## Your goal
Transcribe the full listing exactly, and drop every picture.

* * * * *

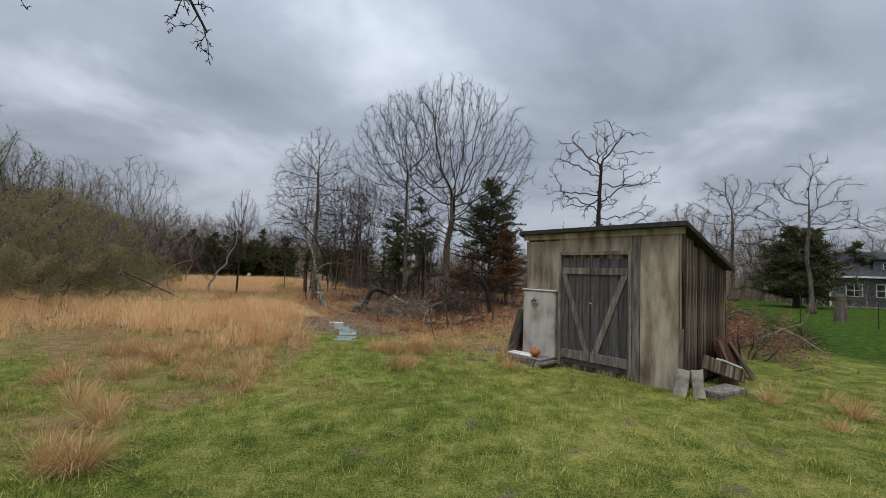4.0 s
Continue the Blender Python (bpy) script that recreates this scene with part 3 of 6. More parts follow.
def zones(x, y):
    """How much of each cover lies at a place: meadow, litter, sand, mud, moss (the rest is lawn) and the stand of tall grass."""
    dx = x - trail_x(y)
    n = wave(x, y, 0.9, 2.0)
    left, right = -dx, dx
    tall = ease(left + 0.35 * n, 0.55, 1.3) * ease(y + 1.2 * n, Y_STONE - 3.4, Y_STONE - 0.6) * (1 - ease(y + 0.5 * n, Y_STONE + 3.2, Y_STONE + 5.4))
    tall = np.maximum(tall, ease(left + 0.4 * n, 0.5, 1.1) * ease(y + 0.8 * n - 0.35 * np.minimum(left, 4), Y_SAP - 1.0, Y_SAP + 1.4))
    tall = np.maximum(tall, ease(y + 0.5 * n, Y_LEAFY + 5.5, Y_LEAFY + 7.5) * (1 - ease(x, -2.5, 0)))
    tall = np.maximum(tall, 0.85 * ease(right + 0.5 * n, 0.7, 1.6) * ease(y + 0.6 * n, Y_LEAFY + 0.2, Y_LEAFY + 2.4) * (1 - ease(x + 0.6 * n, -3.0, -1.2)))
    tall = np.maximum(tall, 0.45 * ease(right + 0.4 * n, 0.8, 1.6) * ease(y + 0.8 * n, Y_LEAFY - 0.2, Y_LEAFY + 1.8) * (1 - ease(x + 0.8 * n, -0.8, 1.0)))
    band = ease(-x + 1.0 * n, 4.5, 7.0) * ease(y + 1.5 * n, Y_STONE - 8.0, Y_STONE - 4.5) * (1 - ease(y + n, Y_STONE + 5, Y_STONE + 8))
    tall = np.maximum(tall, 0.9 * band)
    tall = np.maximum(tall, 0.85 * ease(x, 9, 12) * ease(y + n, Y_STONE + 4, Y_STONE + 7) * (1 - ease(y, 36, 42)) * (1 - ease(x, 15, 19)))
    far = ease(x * 0 + y, Y_STONE + 30, Y_STONE + 36)
    tall = tall * (1 - far) * (1 - ease(-x, 21, 26))
    clear = np.exp(-(((x - CLEAR[0]) / 2.6) ** 2 + ((y - CLEAR[1]) / 2.4) ** 2)) + 0.7 * np.exp(-(((x - CLEAR2[0]) / 0.95) ** 2 + ((y - CLEAR2[1]) / 0.8) ** 2))
    clear = clear + 0.9 * np.exp(-(((x - CLEAR3[0]) / 1.3) ** 2 + ((y - CLEAR3[1]) / 1.7) ** 2))
    tall = tall * (1 - np.clip(clear * 1.5, 0, 1))
    for cx, cy, sx, sy in CLUMPS:
        tall = np.maximum(tall, 0.95 * np.exp(-(((x - cx) / sx) ** 2 + ((y - cy) / sy) ** 2)))
    rough = np.maximum(ease(left + 0.5 * n, 0.5, 1.9 - 0.8 * ease(y, 12, 15)) * ease(y + 1.2 * n, Y_STONE - 12.5, Y_STONE - 9.5), ease(right + 0.5 * n, 0.7, 1.4) * ease(y + 0.8 * n, Y_STONE - 6.5, Y_STONE - 4.5) * (1 - ease(x, 11, 14)))
    n2 = wave(x, y, 2.6, 6.0)
    mead = np.clip(np.maximum(tall, rough * (0.43 + 0.27 * ease(y, 13, 15.5) + 0.34 * n2 + 0.1 * n + 0.22 * wave(x, y, 6.5, 3.0))), 0, 1) * (1 - 0.85 * np.clip(clear, 0, 1))
    wood = 1 - ease(x + 1.5 * wave(x, y, 0.5, 3.0) + 0.6 * n, 11, 16) * (1 - ease(y, 38, 46))
    mead = np.maximum(mead, 0.85 * ease(y + 0.5 * n, Y_STONE - 2.9, Y_STONE - 2.2) * (1 - np.clip(clear, 0, 1)) * wood)
    litter = ease(right + 0.5 * n, 0.35, 1.3) * ease(y + 0.6 * n, Y_STONE - 0.8, Y_STONE + 1.0) * (1 - ease(y + n, Y_LEAFY + 0.5, Y_LEAFY + 4) * (1 - ease(x, -1.0, 1.0)))
    litter = np.maximum(litter, (0.55 - 0.3 * ease(right, 3.5, 6.0)) * ease(right + 0.6 * n, 0.6, 1.8) * ease(y + 0.6 * n, Y_STONE - 3.0, Y_STONE - 1.0))
    litter = np.maximum(litter, 0.75 * ease(left + 0.3 * n, 0.4, 0.9) * ease(y, Y_STONE + 4.5, Y_STONE + 6) * (1 - ease(left + n, 2.2, 3.6)) * (1 - ease(y, Y_SAP + 0.5, Y_SAP + 2.5)))
    litter = np.maximum(litter * wood * (1 - 0.7 * ease(x, 7, 12) * ease(y, 36, 44)), ease(y, 58, 62) * (1 - ease(x, -2, 6)))
    litter = np.maximum(litter, ease(-x + 4 * wave(x, y, 0.23, 1.0) + n, 19, 27))
    sand = np.exp(-(((x - SAND[0] - 0.35 * (SAND[1] - y)) / 0.62) ** 2 + ((y - SAND[1]) / 1.55) ** 4)) * 1.1
    sand = np.maximum(sand, 0.34 * np.exp(-((dx - 0.45) / 0.3) ** 2) * ease(y, Y_STONE - 2.8, Y_STONE - 2.2) * (1 - ease(y, Y_STONE + 0.2, Y_STONE + 1)))
    sand = np.maximum(sand, 0.5 * np.exp(-((dx + 0.4) / 0.2) ** 2) * ease(y, Y_STONE - 1.8, Y_STONE - 1.2) * (1 - ease(y, Y_STONE + 0.2, Y_STONE + 1)))
    mud = (0.74 + 0.25 * n2 + 0.15 * wave(x, y, 7.0, 2.0)) * np.exp(-((dx - 0.3) / 1.5) ** 2) * ease(y, Y_STONE - 3.1, Y_STONE - 2.5) * (1 - ease(y, Y_STONE + 1.2, Y_STONE + 2.4))
    mud = np.maximum(mud, (0.5 + 0.3 * n) * np.exp(-((dx - 0.05) / 0.16) ** 2) * ease(y, Y_SAP - 3, Y_SAP))
    mud = np.maximum(mud, 0.9 * np.exp(-(((x - OLD[0] - 0.2) / 0.85) ** 2 + ((y - OLD[1] + 0.1) / 0.8) ** 2)))
    mud = np.maximum(mud, 0.45 * ease(wave(x, y, 4.2, 9.0), 0.5, 0.8) * rough)
    mud = np.maximum(mud, 0.5 * np.maximum(ease(-x + 4 * wave(x, y, 0.23, 1.0) + n, 19, 27), ease(y + 2 * n, 59, 65)))
    mud = np.maximum(mud, 0.6 * ease(wave(x, y, 6.1, 7.0) + 0.3 * wave(x, y, 17.0, 1.0), 0.6, 0.85) * (1 - ease(y, 14, 16)))
    moss = 0.95 * np.exp(-(dx / (0.5 + 0.12 * n + 0.16 * n2)) ** 2) * ease(y, Y_STONE + 3.0, Y_STONE + 4.5) * (1 - ease(y, Y_LEAFY + 5.5, Y_LEAFY + 7))
    mead = mead * (1 - 0.9 * np.exp(-(dx / 0.5) ** 4) * ease(y, Y_LEAFY - 2, Y_LEAFY))
    return mead, litter, np.clip(sand, 0, 1), mud, moss, tall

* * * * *

## Finished task
4.0 s
Continue the Blender Python (bpy) script that recreates this scene with part 3 of 6. More parts follow.
def zones(x, y):
    """How much of each cover lies at a place: meadow, litter, sand, mud, moss (the rest is lawn) and the stand of tall grass."""
    dx = x - trail_x(y)
    n = wave(x, y, 0.9, 2.0)
    left, right = -dx, dx
    tall = ease(left + 0.35 * n, 0.55, 1.3) * ease(y + 1.2 * n, Y_STONE - 3.4, Y_STONE - 0.6) * (1 - ease(y + 0.5 * n, Y_STONE + 3.2, Y_STONE + 5.4))
    tall = np.maximum(tall, ease(left + 0.4 * n, 0.5, 1.1) * ease(y + 0.8 * n - 0.35 * np.minimum(left, 4), Y_SAP - 1.0, Y_SAP + 1.4))
    tall = np.maximum(tall, ease(y + 0.5 * n, Y_LEAFY + 5.5, Y_LEAFY + 7.5) * (1 - ease(x, -2.5, 0)))
    tall = np.maximum(tall, 0.85 * ease(right + 0.5 * n, 0.7, 1.6) * ease(y + 0.6 * n, Y_LEAFY + 0.2, Y_LEAFY + 2.4) * (1 - ease(x + 0.6 * n, -3.0, -1.2)))
    tall = np.maximum(tall, 0.45 * ease(right + 0.4 * n, 0.8, 1.6) * ease(y + 0.8 * n, Y_LEAFY - 0.2, Y_LEAFY + 1.8) * (1 - ease(x + 0.8 * n, -0.8, 1.0)))
    band = ease(-x + 1.0 * n, 4.5, 7.0) * ease(y + 1.5 * n, Y_STONE - 8.0, Y_STONE - 4.5) * (1 - ease(y + n, Y_STONE + 5, Y_STONE + 8))
    tall = np.maximum(tall, 0.9 * band)
    tall = np.maximum(tall, 0.85 * ease(x, 9, 12) * ease(y + n, Y_STONE + 4, Y_STONE + 7) * (1 - ease(y, 36, 42)) * (1 - ease(x, 15, 19)))
    far = ease(x * 0 + y, Y_STONE + 30, Y_STONE + 36)
    tall = tall * (1 - far) * (1 - ease(-x, 21, 26))
    clear = np.exp(-(((x - CLEAR[0]) / 2.6) ** 2 + ((y - CLEAR[1]) / 2.4) ** 2)) + 0.7 * np.exp(-(((x - CLEAR2[0]) / 0.95) ** 2 + ((y - CLEAR2[1]) / 0.8) ** 2))
    clear = clear + 0.9 * np.exp(-(((x - CLEAR3[0]) / 1.3) ** 2 + ((y - CLEAR3[1]) / 1.7) ** 2))
    tall = tall * (1 - np.clip(clear * 1.5, 0, 1))
    for cx, cy, sx, sy in CLUMPS:
        tall = np.maximum(tall, 0.95 * np.exp(-(((x - cx) / sx) ** 2 + ((y - cy) / sy) ** 2)))
    rough = np.maximum(ease(left + 0.5 * n, 0.5, 1.9 - 0.8 * ease(y, 12, 15)) * ease(y + 1.2 * n, Y_STONE - 12.5, Y_STONE - 9.5), ease(right + 0.5 * n, 0.7, 1.4) * ease(y + 0.8 * n, Y_STONE - 6.5, Y_STONE - 4.5) * (1 - ease(x, 11, 14)))
    n2 = wave(x, y, 2.6, 6.0)
    mead = np.clip(np.maximum(tall, rough * (0.43 + 0.27 * ease(y, 13, 15.5) + 0.34 * n2 + 0.1 * n + 0.22 * wave(x, y, 6.5, 3.0))), 0, 1) * (1 - 0.85 * np.clip(clear, 0, 1))
    wood = 1 - ease(x + 1.5 * wave(x, y, 0.5, 3.0) + 0.6 * n, 11, 16) * (1 - ease(y, 38, 46))
    mead = np.maximum(mead, 0.85 * ease(y + 0.5 * n, Y_STONE - 2.9, Y_STONE - 2.2) * (1 - np.clip(clear, 0, 1)) * wood)
    litter = ease(right + 0.5 * n, 0.35, 1.3) * ease(y + 0.6 * n, Y_STONE - 0.8, Y_STONE + 1.0) * (1 - ease(y + n, Y_LEAFY + 0.5, Y_LEAFY + 4) * (1 - ease(x, -1.0, 1.0)))
    litter = np.maximum(litter, (0.55 - 0.3 * ease(right, 3.5, 6.0)) * ease(right + 0.6 * n, 0.6, 1.8) * ease(y + 0.6 * n, Y_STONE - 3.0, Y_STONE - 1.0))
    litter = np.maximum(litter, 0.75 * ease(left + 0.3 * n, 0.4, 0.9) * ease(y, Y_STONE + 4.5, Y_STONE + 6) * (1 - ease(left + n, 2.2, 3.6)) * (1 - ease(y, Y_SAP + 0.5, Y_SAP + 2.5)))
    litter = np.maximum(litter * wood * (1 - 0.7 * ease(x, 7, 12) * ease(y, 36, 44)), ease(y, 58, 62) * (1 - ease(x, -2, 6)))
    litter = np.maximum(litter, ease(-x + 4 * wave(x, y, 0.23, 1.0) + n, 19, 27))
    sand = np.exp(-(((x - SAND[0] - 0.35 * (SAND[1] - y)) / 0.62) ** 2 + ((y - SAND[1]) / 1.55) ** 4)) * 1.1
    sand = np.maximum(sand, 0.34 * np.exp(-((dx - 0.45) / 0.3) ** 2) * ease(y, Y_STONE - 2.8, Y_STONE - 2.2) * (1 - ease(y, Y_STONE + 0.2, Y_STONE + 1)))
    sand = np.maximum(sand, 0.5 * np.exp(-((dx + 0.4) / 0.2) ** 2) * ease(y, Y_STONE - 1.8, Y_STONE - 1.2) * (1 - ease(y, Y_STONE + 0.2, Y_STONE + 1)))
    mud = (0.74 + 0.25 * n2 + 0.15 * wave(x, y, 7.0, 2.0)) * np.exp(-((dx - 0.3) / 1.5) ** 2) * ease(y, Y_STONE - 3.1, Y_STONE - 2.5) * (1 - ease(y, Y_STONE + 1.2, Y_STONE + 2.4))
    mud = np.maximum(mud, (0.5 + 0.3 * n) * np.exp(-((dx - 0.05) / 0.16) ** 2) * ease(y, Y_SAP - 3, Y_SAP))
    mud = np.maximum(mud, 0.9 * np.exp(-(((x - OLD[0] - 0.2) / 0.85) ** 2 + ((y - OLD[1] + 0.1) / 0.8) ** 2)))
    mud = np.maximum(mud, 0.45 * ease(wave(x, y, 4.2, 9.0), 0.5, 0.8) * rough)
    mud = np.maximum(mud, 0.5 * np.maximum(ease(-x + 4 * wave(x, y, 0.23, 1.0) + n, 19, 27), ease(y + 2 * n, 59, 65)))
    mud = np.maximum(mud, 0.6 * ease(wave(x, y, 6.1, 7.0) + 0.3 * wave(x, y, 17.0, 1.0), 0.6, 0.85) * (1 - ease(y, 14, 16)))
    moss = 0.95 * np.exp(-(dx / (0.5 + 0.12 * n + 0.16 * n2)) ** 2) * ease(y, Y_STONE + 3.0, Y_STONE + 4.5) * (1 - ease(y, Y_LEAFY + 5.5, Y_LEAFY + 7))
    mead = mead * (1 - 0.9 * np.exp(-(dx / 0.5) ** 4) * ease(y, Y_LEAFY - 2, Y_LEAFY))
    return mead, litter, np.clip(sand, 0, 1), mud, moss, tall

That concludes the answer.